Gordon: When did you start serving as a Lecturer at CatholicTheological College and what courses do you teach?

Father Justin: After priestly ordination in 2016 and having studied a JCL/ MCL (pontifical and civil canon law degree) in Canada (St Paul University in Ottawa) from 2016-18, I came back to Melbourne and was asked to help lecture canon law at Catholic Theological College. I mostly lecture seminarians, giving them an overview of canon law and how it will apply to them as religious and priests.

Gordon: When were you appointed General Counsel Australian Province of the Society of Jesus and what are you primary responsibilities?

Father Justin: Since the Australian Province of the Society of Jesus was reforming its governance in response to both the directive of the universal Society and the Australian Royal Commission into Child Abuse, I was asked to activate my practicing certificate as a civil lawyer while also advising on canonical issues. I therefore advise on all legal areas including governance, setting up new entities, contracts and the intersection between civil and canon law. (My commercial law background has been very useful here!) I also provide canonical advice to other people and entities (my civil law practicing certificate only allows me to provide civil law advice to the Jesuits).

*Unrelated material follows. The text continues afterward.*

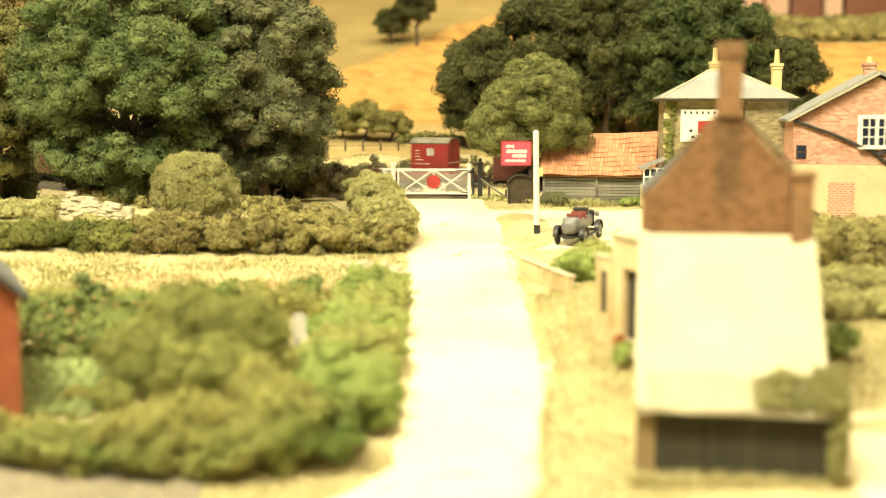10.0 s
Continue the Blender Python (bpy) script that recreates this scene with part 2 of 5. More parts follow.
def extrude_outline(bm, pts, a, b, axis="y"):
    """A closed outline (u, v), drawn across axis, swept from a to b."""
    def at(u, v, w):
        return {"y": (u, w, v), "x": (w, u, v), "z": (u, v, w)}[axis]
    p = [bm.verts.new(at(u, v, a)) for u, v in pts]
    q = [bm.verts.new(at(u, v, b)) for u, v in pts]
    k = len(pts)
    bm.faces.new(p), bm.faces.new(q[::-1])
    for i in range(k):
        bm.faces.new((p[i], q[i], q[(i + 1) % k], p[(i + 1) % k]))
    bmesh.ops.recalc_face_normals(bm, faces=bm.faces)
    return bm


def to_mesh(name, bm, material, smooth=False):
    for v in bm.verts:
        v.co *= SIZE[0]
    me = bpy.data.meshes.new(name)
    bm.to_mesh(me)
    bm.free()
    me.materials.append(material)
    if smooth:
        for p in me.polygons:
            p.use_smooth = True
    return me


def part(name, bm, material, parent, label="", smooth=False, at=None):
    ob = new(name, to_mesh(name, bm, material, smooth))
    ob.parent = parent
    if at is not None:
        ob.matrix_basis = at
    return tagged(ob, label)


SIZE = [K]  # the rolling stock is a little over scale


def place(x, y, z, rx=0, ry=0, rz=0):
    k = SIZE[0]
    return pose(x * k, y * k, z * k, rx, ry, rz)


def thing(name, m, label, category, group="", kind=""):
    ob = new(name)
    ob.empty_display_size = 0.01
    ob.matrix_basis = m
    return tagged(ob, label, category, group, kind)


def solid(name, bm, material, m, label, category, group="", kind="", smooth=False):
    ob = new(name, to_mesh(name, bm, material, smooth))
    ob.matrix_basis = m
    return tagged(ob, label, category, group, kind)


def B():
    return bmesh.new()


# ---- the lie of the land ----
PROFILE_Y = np.array([10, 25, 31, 35, 39, 45, 50, 57, 60, 63, 66.5, 69, 71.5, 79.5, 81.5, 84, 86.5, 90, 100, 142, 146, 160.0])
PROFILE_Z = np.array([-7.4, -5.8, -4.7, -3.8, -3.2, -2.5, -2.0, -1.28, -0.97, -0.3, 0.2, 0.16, -0.12, -0.12, 0.35, 1.5, 2.4, 2.95, 5.0, 18.6, 18.9, 18.9])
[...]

Gordon: Please share with our readers and overview of your responsibilities as Disability Advisory Committee Member

City of Melbourne.

Father Justin: This is mostly an advisory role. The committee only meets four to six times a year but it does look at projects which the City Council is considering and considers their impact on disabled people. To a limited extent we are able to suggest new areas for examination as well and to raise awareness of disability and disability issues as they relate to local government.

Gordon: Thank you for an exceptional interview.